I love my country, but I’m ashamed to say I do not know enough about it. Neither history nor geography were my strongest subjects, and my grasp of the French language is pauvre to say the least. I’ve watched chunks of Canada: a people’s history. And like many TV-watching Canadians, I can quote episodes from Historica Minutes: your place in history. (Doctor, I smell burnt toast!) But for newer writings on what it means to be Canadian, take a look at some of the following.
Canadian History for Dummies
by Will Ferguson
Witty commentator and passionate historian, Ferguson once again brings Canadiana to life. His style, combined with the well-organized structure of the Dummies books, makes for a fast-paced and broad-based read. I wish this book had been my high school history text…I might have paid more attention…
A History of Canadian Culture
by Jonathon Vance
Vance’s book has a focus on the arts of those living between three oceans. He first tackles the definition of art (or cultural concept of what defines art), by evaluating the works of Native Peoples before European settlement. He then compares the European notion(s) of art, and how they set early Canadian style…and warped Native American style. This book tackles everything; from Christian passion plays to the rise of literacy, from the traveling shows of westward pioneers to firework displays, from textiles to newspapers to photography, and modern media.

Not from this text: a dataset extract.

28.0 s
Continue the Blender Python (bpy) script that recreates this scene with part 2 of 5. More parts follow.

Vance looks at the British / French cultural divide, the creation of our copyright laws, the role of landed artisans, and art in a post-BNA* Canada.
(* British North America Act, 1867)
The Unfinished Canadian
by Andrew Cohen
Cohen remains objective while evaluating today’s Canadian. From this lack of bias, he develops a less-than-pleased perspective on who we are. His book is an attempt to describe Canada’s personality, our ’national character’. He presents 8 types of Canuck:
* Hybrid Canadian – the melding of American, British, and French ideals
* Observed Canadian – how the nation has been perceived by non-Canadians (rife with depressing commentaries)

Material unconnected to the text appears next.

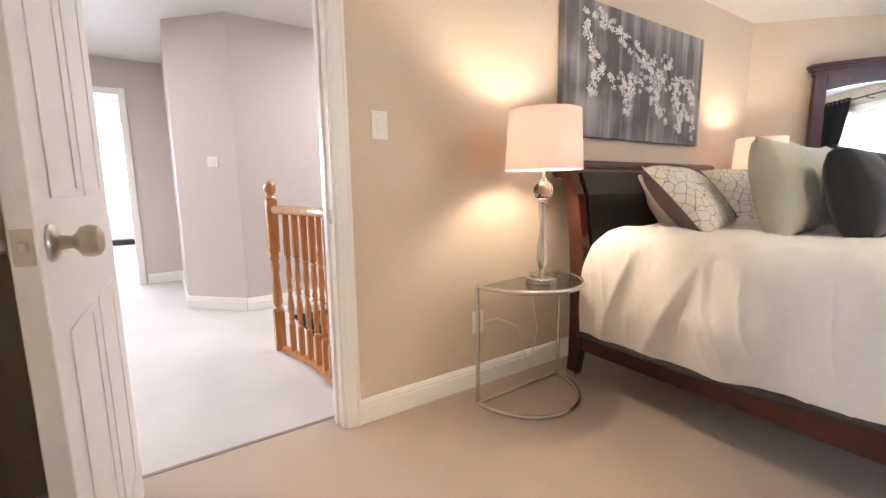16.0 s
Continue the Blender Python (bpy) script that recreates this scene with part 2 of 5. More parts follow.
def canvas(name, dark, light, streak, band, blossom, joined=False, sparse=0.84):
    """A painted canvas: streaked ground, darker drifts along a band, clustered pale blossoms."""
    m = bpy.data.materials.new(name)
    m.use_nodes = True
    n, ln = m.node_tree.nodes, m.node_tree.links
    b = n["Principled BSDF"]
    b.inputs["Roughness"].default_value = 0.55

    def node(kind, **k):
        x = n.new("ShaderNode" + kind)
        for key, value in k.items():
            x.inputs[key].default_value = value
        return x

    def math_(op, a, c):
        x = n.new("ShaderNodeMath")
        x.operation = op
        for s, v in zip(x.inputs, (a, c)):
            if isinstance(v, float):
                s.default_value = v
            else:
                ln.new(v, s)
        return x.outputs[0]

    tc = n.new("ShaderNodeTexCoord")
    mp = node("Mapping", Scale=streak)
    ln.new(tc.outputs["Object"], mp.inputs[0])
    ground = node("TexNoise", Scale=3.0, Detail=8.0, Distortion=0.8)
    ln.new(mp.outputs[0], ground.inputs["Vector"])
    sep = n.new("ShaderNodeSeparateXYZ")
    ln.new(tc.outputs["Object"], sep.inputs[0])
    wob = node("TexNoise", Scale=4.0, Detail=3.0)
    ln.new(tc.outputs["Object"], wob.inputs["Vector"])
    masks, level = [], None
    for x0, z0, slope, width in band:
        line = math_("ADD", math_("MULTIPLY", math_("SUBTRACT", sep.outputs[0], x0), slope), z0)
        if joined:
            line = level = line if level is None else math_("MAXIMUM", level, line)
        off = math_("ABSOLUTE", math_("ADD", math_("SUBTRACT", sep.outputs[2], line), math_("MULTIPLY", math_("SUBTRACT", wob.outputs[0], 0.5), 0.30)), 0.0)
        masks.append(math_("MAXIMUM", math_("SUBTRACT", 1.0, math_("DIVIDE", off, width)), 0.0))
    mask = masks[0]
    if joined:
        mask = masks[-1]
        masks = masks[:1]
    for k in masks[1:]:
        mask = math_("MAXIMUM", mask, k)
    tone = math_("SUBTRACT", ground.outputs[0], math_("MULTIPLY", mask, 0.22))
    ramp = n.new("ShaderNodeValToRGB")
    ramp.color_ramp.elements[0].position, ramp.color_ramp.elements[0].color = 0.28, (*dark, 1)
    ramp.color_ramp.elements[1].position, ramp.color_ramp.elements[1].color = 0.62, (*light, 1)
    ln.new(tone, ramp.inputs[0])
    vor = node("TexVoronoi", Scale=blossom)
    warp = node("TexNoise", Scale=blossom * 0.8, Detail=3.0)
    ln.new(tc.outputs["Object"], warp.inputs["Vector"])
    far = n.new("ShaderNodeVectorMath")
    far.operation = "MULTIPLY_ADD"
    ln.new(warp.outputs["Color"], far.inputs[0])
    far.inputs[1].default_value = (1.6 / blossom,) * 3
    ln.new(tc.outputs["Object"], far.inputs[2])
    ln.new(far.outputs[0], vor.inputs["Vector"])
    fine = node("TexNoise", Scale=blossom * 0.45, Detail=4.0)
    ln.new(tc.outputs["Object"], fine.inputs["Vector"])
    spots = math_("LESS_THAN", vor.outputs["Distance"], 0.52)
    dense = math_("GREATER_THAN", math_("ADD", math_("MULTIPLY", mask, 0.55), math_("MULTIPLY", fine.outputs[0], 0.9)), sparse)
    mix = n.new("ShaderNodeMix")
    mix.data_type = "RGBA"
    ln.new(math_("MULTIPLY", spots, dense), mix.inputs[0])
    ln.new(ramp.outputs[0], mix.inputs[6])
    mix.inputs[7].default_value = (0.80, 0.78, 0.74, 1)
    ln.new(mix.outputs[2], b.inputs["Base Color"])
    bp = n.new("ShaderNodeBump")
    bp.inputs["Strength"].default_value, bp.inputs["Distance"].default_value = 0.3, 0.01
    ln.new(math_("ADD", ground.outputs[0], math_("MULTIPLY", spots, dense)), bp.inputs["Height"])
    ln.new(bp.outputs[0], b.inputs["Normal"])
    return m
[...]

* Unconscious Canadian – how we exist without knowing our history
* American Canadian – are we (not) becoming like our nearest neighbours?
* Casual Canadian – Canadian in name (or association alone)

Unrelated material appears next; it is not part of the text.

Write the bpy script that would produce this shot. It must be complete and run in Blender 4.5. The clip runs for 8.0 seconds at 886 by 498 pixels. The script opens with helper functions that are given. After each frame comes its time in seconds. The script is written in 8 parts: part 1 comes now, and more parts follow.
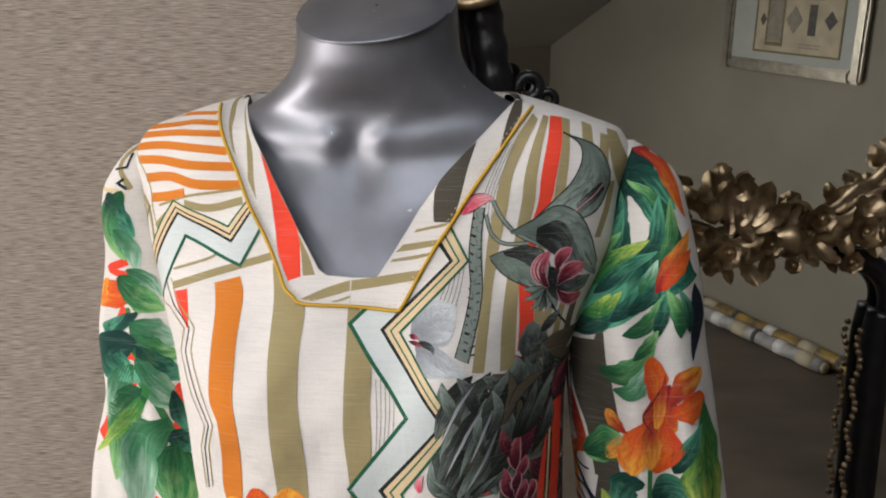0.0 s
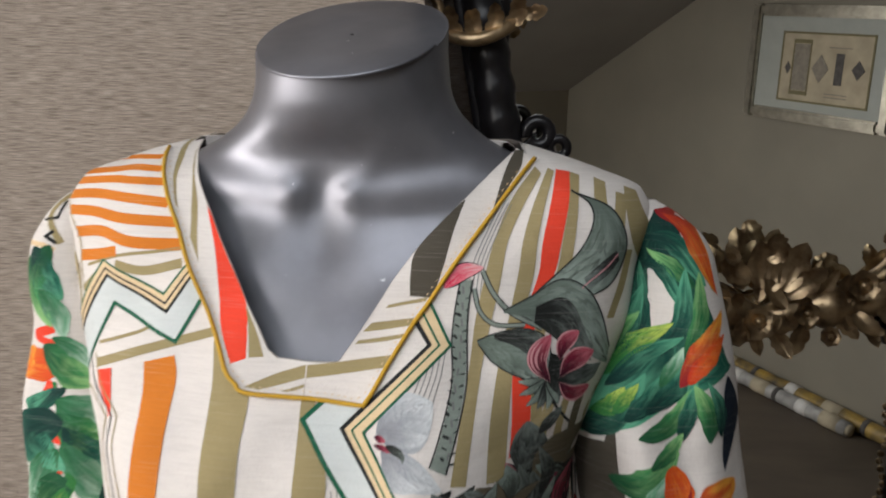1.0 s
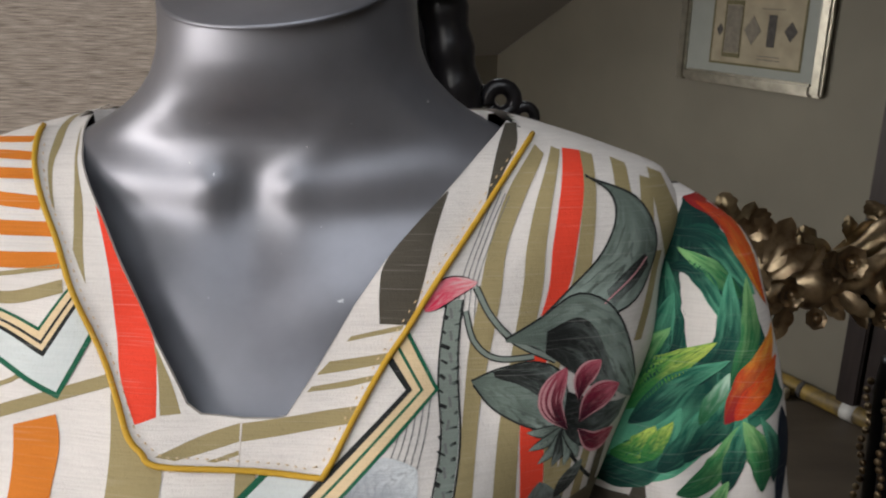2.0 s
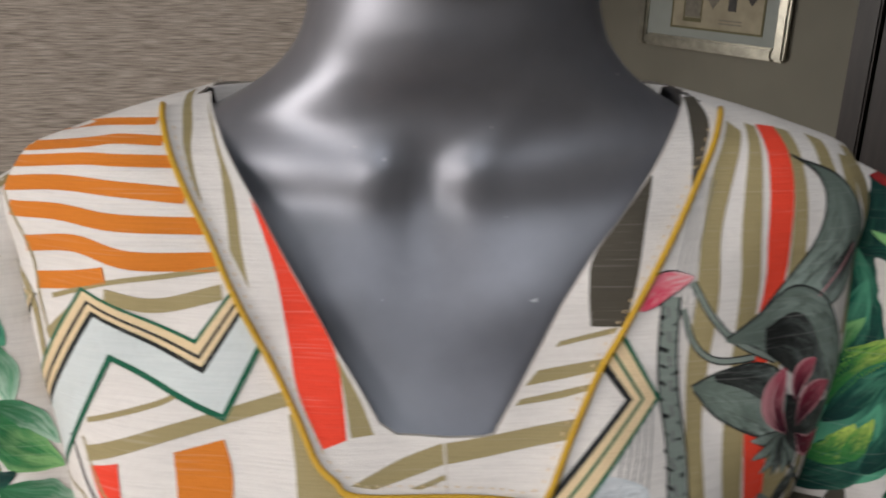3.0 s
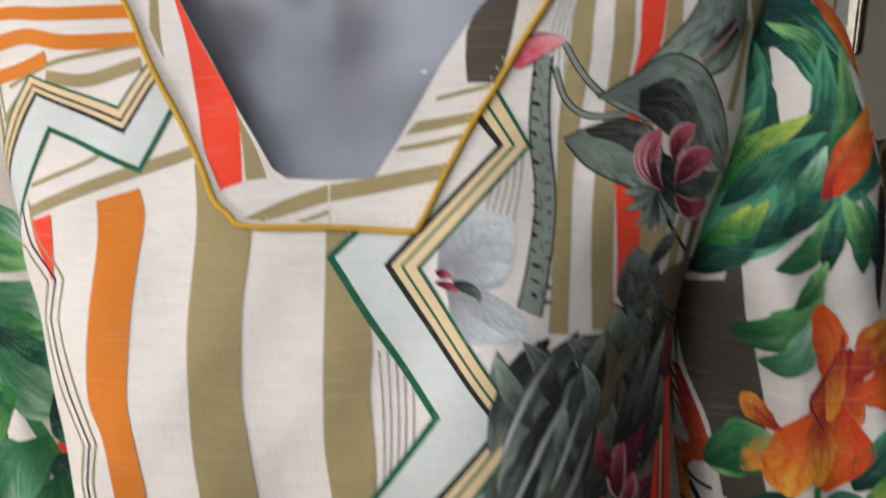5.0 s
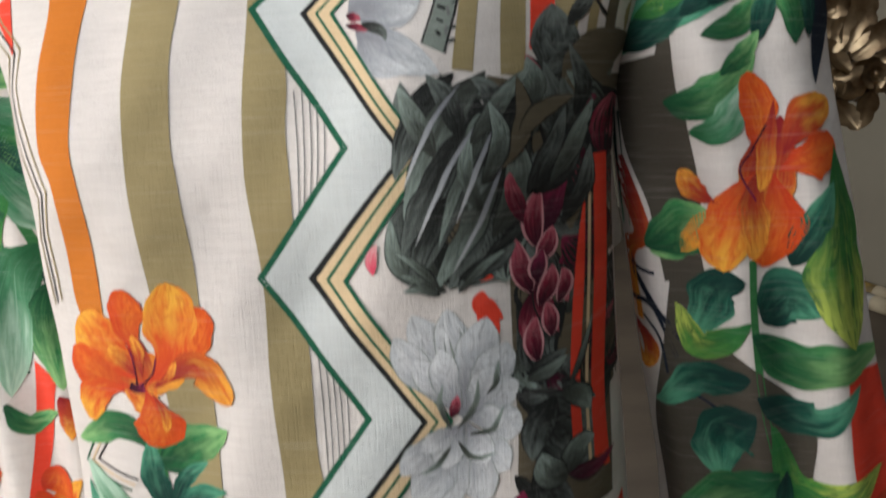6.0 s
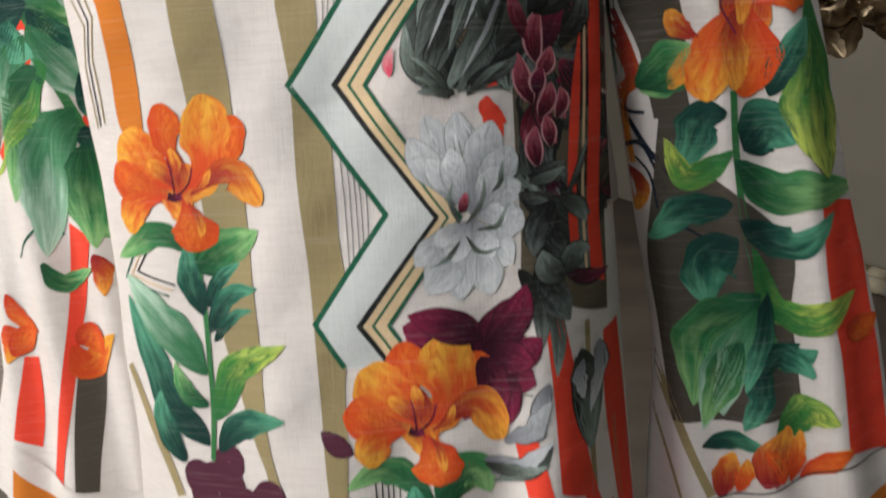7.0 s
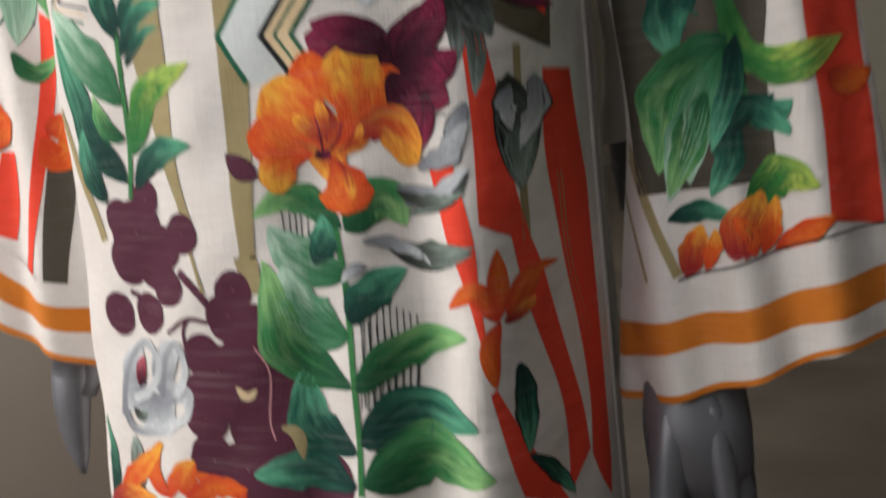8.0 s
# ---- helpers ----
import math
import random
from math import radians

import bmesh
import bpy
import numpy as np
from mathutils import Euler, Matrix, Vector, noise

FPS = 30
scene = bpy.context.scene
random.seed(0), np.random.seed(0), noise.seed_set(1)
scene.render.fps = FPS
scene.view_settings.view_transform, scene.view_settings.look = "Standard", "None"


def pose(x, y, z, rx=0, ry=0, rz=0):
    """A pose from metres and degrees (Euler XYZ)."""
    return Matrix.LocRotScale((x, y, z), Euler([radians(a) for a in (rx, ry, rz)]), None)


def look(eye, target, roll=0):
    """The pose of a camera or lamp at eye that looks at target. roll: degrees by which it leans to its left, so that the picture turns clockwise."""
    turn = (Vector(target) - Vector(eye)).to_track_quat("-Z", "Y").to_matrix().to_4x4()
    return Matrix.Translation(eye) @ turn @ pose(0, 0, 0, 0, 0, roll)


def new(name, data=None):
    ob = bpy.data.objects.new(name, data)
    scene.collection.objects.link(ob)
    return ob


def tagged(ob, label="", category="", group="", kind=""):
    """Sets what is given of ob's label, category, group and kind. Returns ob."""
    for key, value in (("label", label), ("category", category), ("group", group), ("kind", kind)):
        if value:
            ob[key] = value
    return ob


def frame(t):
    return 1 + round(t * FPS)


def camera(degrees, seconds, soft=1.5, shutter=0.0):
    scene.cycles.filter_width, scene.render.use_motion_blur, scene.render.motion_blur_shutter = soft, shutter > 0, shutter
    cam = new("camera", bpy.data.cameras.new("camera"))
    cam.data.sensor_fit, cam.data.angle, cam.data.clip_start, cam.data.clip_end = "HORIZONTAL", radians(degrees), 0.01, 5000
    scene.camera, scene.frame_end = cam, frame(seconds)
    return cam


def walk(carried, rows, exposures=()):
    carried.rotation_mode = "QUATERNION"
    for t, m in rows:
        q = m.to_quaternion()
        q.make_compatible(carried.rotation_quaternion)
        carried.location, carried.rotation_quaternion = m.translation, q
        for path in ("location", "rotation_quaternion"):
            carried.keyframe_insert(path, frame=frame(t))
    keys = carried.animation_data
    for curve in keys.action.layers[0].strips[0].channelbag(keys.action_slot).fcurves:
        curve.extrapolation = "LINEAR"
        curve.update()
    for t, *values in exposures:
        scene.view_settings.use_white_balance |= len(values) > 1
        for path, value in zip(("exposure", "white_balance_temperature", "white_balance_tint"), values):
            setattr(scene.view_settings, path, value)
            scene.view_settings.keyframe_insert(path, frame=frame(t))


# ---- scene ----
cam = camera(53.5, 8.0, soft=2.0, shutter=0.5)
METRES, EYE, TILT, LEAN, TURN = 0.95, 1.36, -9.0, 0.0, 0.0
ROWS = [
    (0.0, 0.0, 0.0, 0.0, 0.0, 0.0, -0.0),
    (0.5, 0.0119, 0.0297, 0.0002, 0.95, 0.47, -0.49),
    (1.0, 0.0211, 0.1117, 0.0234, 0.98, 2.63, -1.46),
    (2.5, -0.0447, 0.2758, 0.0538, -6.21, -0.85, 1.17),
    (3.0, -0.107, 0.2958, 0.0593, -7.75, -1.6, 1.29),
    (3.5, -0.1538, 0.3117, 0.0596, -10.2, -1.92, 1.77),
    (4.0, -0.1415, 0.302, 0.0452, -10.16, -2.23, 2.13),
    (4.5, -0.09, 0.2793, -0.0006, -5.75, -1.72, 1.82),
    (5.0, -0.0322, 0.2566, -0.0536, -2.07, 0.61, 1.93),
    (6.5, 0.0383, 0.2262, -0.1994, 3.87, -0.6, 2.68),
    (7.0, 0.0242, 0.1993, -0.2459, 2.91, 0.17, 2.86),
    (7.5, 0.0488, 0.1872, -0.3133, 3.77, 1.54, 3.21),
    (8.0, 0.1097, 0.2406, -0.3766, 10.2, -0.4, 2.06),
]
walk(cam, [(t, pose(0, 0, EYE, TILT, LEAN, TURN) @ pose(METRES * x, METRES * y, METRES * z, 90 + pitch, roll, yaw)) for t, x, y, z, yaw, pitch, roll in ROWS], [(0.0, 0.24), (1.0, 0.24), (2.5, -0.02), (3.5, -0.08), (4.5, 0.0), (5.0, 0.12), (6.5, 0.25), (8.0, 0.27)])

# ---- light ----
AREA_SKY, AREA_WIN, AREA_LOW = 6.2, 58.0, 8.8
world = bpy.data.worlds.new("sky")
scene.world = world
world.use_nodes = True
wn = world.node_tree
sky = wn.nodes.new("ShaderNodeTexSky")
sky.sky_type, sky.sun_disc = "NISHITA", False
sky.sun_elevation, sky.sun_rotation = radians(40), radians(200)
wn.links.new(sky.outputs[0], wn.nodes["Background"].inputs[0])
wn.nodes["Background"].inputs[1].default_value = 0.12

# plan of the attic room: K the far corner, W along the picture wall, Q away from it
K = Vector((0.594, -2.640, 0))
W = Vector((0.481, 0.877, 0))
Q = Vector((-0.877, 0.481, 0))
SLOPE = 0.52
KNEE = 1.085


def room(u, q, z=0.0):
    return K + W * u + Q * q + Vector((0, 0, z))


def area_lamp(name, eye, target, sx, sy, power, color):
    data = bpy.data.lights.new(name, "AREA")
    data.shape, data.size, data.size_y, data.energy, data.color = "RECTANGLE", sx, sy, power, color
    ob = new(name, data)
    ob.matrix_world = look(eye, target)
    return ob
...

* Capital Canadian – Canadian as represented by Ottawa City
* Chameleon Canadian – we’re people who ‘blend in’, or as he claims, we have the ‘tallest poppy syndrome’
* Future Canadian – new qualities of the current Canadian populace
I think I fall under a few categories; how about you?
Great Questions of Canada,
edited by Rudyard Griffiths
Based on an annual contest of the same name, Griffiths presents winning essays scribed by academics, journalists, politicos, and social commentators. The 2007 edition relies on questions inspired by 1860’s political climate, but revisited today. Topics are are given two essays each, which provide opposing views. Topics include ‘Does history matter?’, ‘When Canada speaks…does the world listen?, and my favourite, ‘Where have all the heroes gone?’
The Penguin History of Canada
by Robert Bothwell
This book lies somewhere between Ferguson’s and Cohen’s. With an objective perspective, Canadian history (from pre-history to present) is quickly described in this fast-paced text. The short and focused chapters provide factual data and cultural significance in equal amounts, all with a positive, pro-Canadian voice. While I wish Ferguson’s had been my high school text book, this is the title I would give to anyone seeking perspective on Canadianism.